Die Europäische Union muss der erkennbaren Verletzung der im Unionsvertrag genannten Werte nun entschlossen entgegentreten. Das Europäische Parlament hat zwar bereits ein Verfahren nach Art. 7 EUV zur Prüfung einer schwerwiegenden Verletzung der EU-Werte Ungarn eingeleitet, doch es fehlt an der konsequenten Einführung eines EU-Mechanismus für Demokratie, Rechtsstaatlichkeit und Grundrechte zur jährlichen unabhängigen Überprüfung der Einhaltung der europäischen Grundwerte. Eine klare Haltung der Regierungschefinnen und -chefs ist notwendig, um diesen Prozess zugügig voranzubringen. „Die Bundesregierung muss alle Möglichkeiten nutzen, sich für eine konsequente Anwendung des Rechtsstaatsmechanismus (Art. 7 EUV) einzusetzen und die Einführung eines neuen Instruments zur Überwachung der Rechtsstaatlichkeit in allen Mitgliedstaaten zu unterstützen“, hatte der EBD-Vorstand bereits im Dezember beschlossen.

Das derzeit vielversprechenste Mittel, um dem ungarischen Notstandsgesetz Paroli zu bieten, ist der Einsatz fiskalischer Maßnahmen. Der EU-Haushalt, der derzeit im Mehrjährigen Finanzrahmen (MFR) für die kommenden sieben Jahren diskutiert wird, muss finanzielle Sanktionen bei Verstößen gegen Rechtsstaatlichkeit ermöglichen. Um die Einhaltung der Rechtsstaatlichkeit einzufordern, sollte jede Option für finanzielle Sanktionen oder eine durch die EU-Kommission gesteuerte Vergabe von Kohäsionsmitteln in Betracht gezogen werden.

Die Europäische Union ist eine auf demokratischen Grund- und Menschenrechten aufgebaute Wertegemeinschaft.
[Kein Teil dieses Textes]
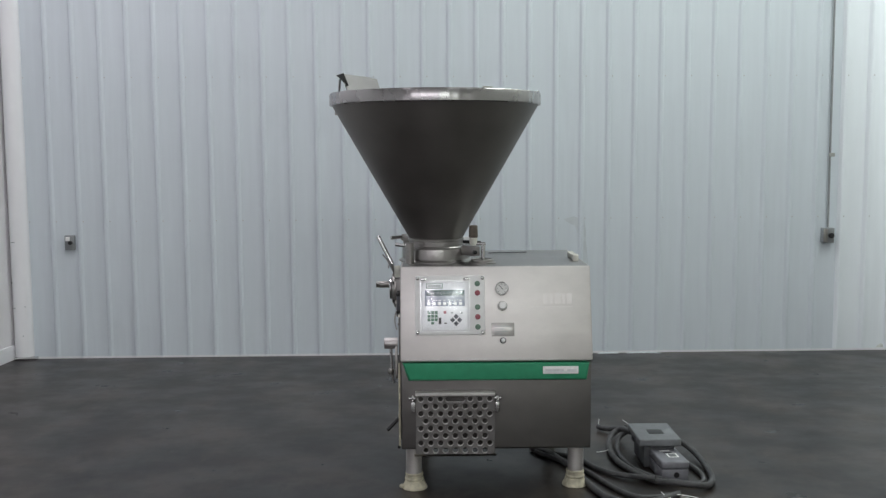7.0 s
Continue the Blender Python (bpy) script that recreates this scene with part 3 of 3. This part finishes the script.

Fest zu verankern sind diese Werte aber nur durch eine demokratische Gesellschaft, in der vielfältiges bürgerschaftliches Engagement geschützt und gefördert wird. Dies gilt für Krisenzeiten ebenso wie sonst auch. „Nur gelebte Werte sind starke Werte. Nur gemeinsam können wir unsere Werte glaubhaft und überzeugend vertreten“, ruft Selle die EU-Institutionen und Mitgliedstaaten zu gemeinsamem Handeln auf. 

Über die EBD

Die Europäische Bewegung Deutschland e.V. ist das größte Netzwerk für Europapolitik in Deutschland. Als überparteilicher Zusammenschluss von 252 Interessengruppen aus Gesellschaft und Wirtschaft fühlt sich das Netzwerk EBD einem klaren pro-europäischen Auftrag verpflichtet. Die Mitgliedsorganisationen repräsentieren nahezu alle gesellschaftlichen Gruppen: Wirtschafts- und Berufsverbände, Gewerkschaften, Bildungsträger, wissenschaftliche Institute, Stiftungen, Parteien, Unternehmen, Kommunen und andere.

Die EBD fördert gemäß Satzung die europäische Integration in Deutschland und die grenzüberschreitende Kooperation der europäischen Zivilgesellschaft. Zusätzlich unterstützt das Netzwerk EBD seine Mitgliedsorganisationen in europäischen Informations-, Kooperations- und Bildungsaktivitäten. Seit 2013 definiert die Mitgliederversammlung der EBD jedes Jahr konkrete Politische Forderungen, die neben den inhaltlichen Arbeitsschwerpunkten die Grundlage ihrer Arbeit bilden.